** Data shown **
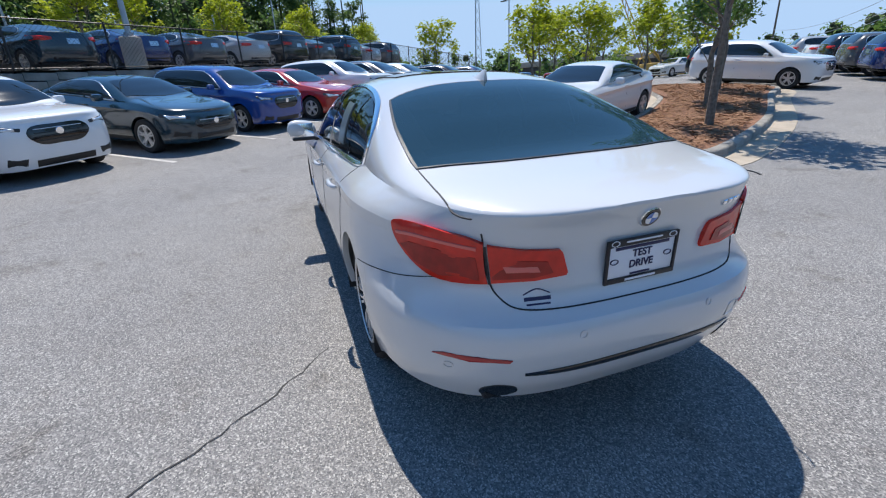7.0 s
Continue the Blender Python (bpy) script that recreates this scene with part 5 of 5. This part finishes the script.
def young_tree(x, y, z, height, seed, leaf, label, spread=1.1, count=2600, clear=0.42, size=0.1, stems=1, girth=0.07):
    rnd = random.Random(seed)
    root = tagged(new("young_tree"), label, "tree", group="young trees")
    va, fa, blobs = [], [], []

    def add(points, radii, sides=8):
        v, f = tube(points, radii, sides, False)
        n = len(va)
        va.extend(v)
        fa.extend(tuple(n + q for q in ff) for ff in f)

    line = [Vector((rnd.uniform(-0.05, 0.05) * height * t, rnd.uniform(-0.05, 0.05) * height * t, height * 0.92 * t)) for t in [k / 7 for k in range(8)]]
    line[0] = Vector((0, 0, -0.2))
    add(line, [girth * (1.25 - 1.1 * k / 7) for k in range(8)], 10)
    for k in range(13):
        t = clear + (0.95 - clear) * (k + rnd.random()) / 13
        i = min(6, int(t * 7))
        p = line[i].lerp(line[i + 1], t * 7 - i)
        a = k * 2.4 + rnd.uniform(-0.4, 0.4)
        reach = spread * (1.15 - 0.75 * (t - clear) / (1 - clear)) * rnd.uniform(0.7, 1.15)
        q = p + Vector((math.cos(a) * reach, math.sin(a) * reach, reach * rnd.uniform(0.55, 1.1)))
        mid = p.lerp(q, 0.5) + Vector((0, 0, -0.06 * reach))
        add([p, mid, q], [girth * 0.38, girth * 0.25, girth * 0.08], 6)
        for j in range(3):
            o = mid.lerp(q, rnd.random()) + Vector((rnd.uniform(-0.3, 0.3), rnd.uniform(-0.3, 0.3), rnd.uniform(0, 0.3))) * spread
            add([mid, o], [girth * 0.16, girth * 0.05], 5)
            blobs.append((o, (0.28 * spread, 0.28 * spread, 0.24 * spread)))
        blobs.append((q, (0.36 * spread, 0.36 * spread, 0.3 * spread)))
    blobs.append((line[-1], (0.4 * spread, 0.4 * spread, 0.5 * spread)))
    mesh_part("trunk", va, fa, BARK, root)
    v, f = leaf_cloud(blobs, count, size, rnd)
    mesh_part("crown", v, f, leaf, root, smooth=False)
    root.matrix_basis = Matrix.Translation((x, y, z))
    return root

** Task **
Your task is to repeat the data above exactly while excluding the pictures.

** Task output **
7.0 s
Continue the Blender Python (bpy) script that recreates this scene with part 5 of 5. This part finishes the script.
def young_tree(x, y, z, height, seed, leaf, label, spread=1.1, count=2600, clear=0.42, size=0.1, stems=1, girth=0.07):
    rnd = random.Random(seed)
    root = tagged(new("young_tree"), label, "tree", group="young trees")
    va, fa, blobs = [], [], []

    def add(points, radii, sides=8):
        v, f = tube(points, radii, sides, False)
        n = len(va)
        va.extend(v)
        fa.extend(tuple(n + q for q in ff) for ff in f)

    line = [Vector((rnd.uniform(-0.05, 0.05) * height * t, rnd.uniform(-0.05, 0.05) * height * t, height * 0.92 * t)) for t in [k / 7 for k in range(8)]]
    line[0] = Vector((0, 0, -0.2))
    add(line, [girth * (1.25 - 1.1 * k / 7) for k in range(8)], 10)
    for k in range(13):
        t = clear + (0.95 - clear) * (k + rnd.random()) / 13
        i = min(6, int(t * 7))
        p = line[i].lerp(line[i + 1], t * 7 - i)
        a = k * 2.4 + rnd.uniform(-0.4, 0.4)
        reach = spread * (1.15 - 0.75 * (t - clear) / (1 - clear)) * rnd.uniform(0.7, 1.15)
        q = p + Vector((math.cos(a) * reach, math.sin(a) * reach, reach * rnd.uniform(0.55, 1.1)))
        mid = p.lerp(q, 0.5) + Vector((0, 0, -0.06 * reach))
        add([p, mid, q], [girth * 0.38, girth * 0.25, girth * 0.08], 6)
        for j in range(3):
            o = mid.lerp(q, rnd.random()) + Vector((rnd.uniform(-0.3, 0.3), rnd.uniform(-0.3, 0.3), rnd.uniform(0, 0.3))) * spread
            add([mid, o], [girth * 0.16, girth * 0.05], 5)
            blobs.append((o, (0.28 * spread, 0.28 * spread, 0.24 * spread)))
        blobs.append((q, (0.36 * spread, 0.36 * spread, 0.3 * spread)))
    blobs.append((line[-1], (0.4 * spread, 0.4 * spread, 0.5 * spread)))
    mesh_part("trunk", va, fa, BARK, root)
    v, f = leaf_cloud(blobs, count, size, rnd)
    mesh_part("crown", v, f, leaf, root, smooth=False)
    root.matrix_basis = Matrix.Translation((x, y, z))
    return root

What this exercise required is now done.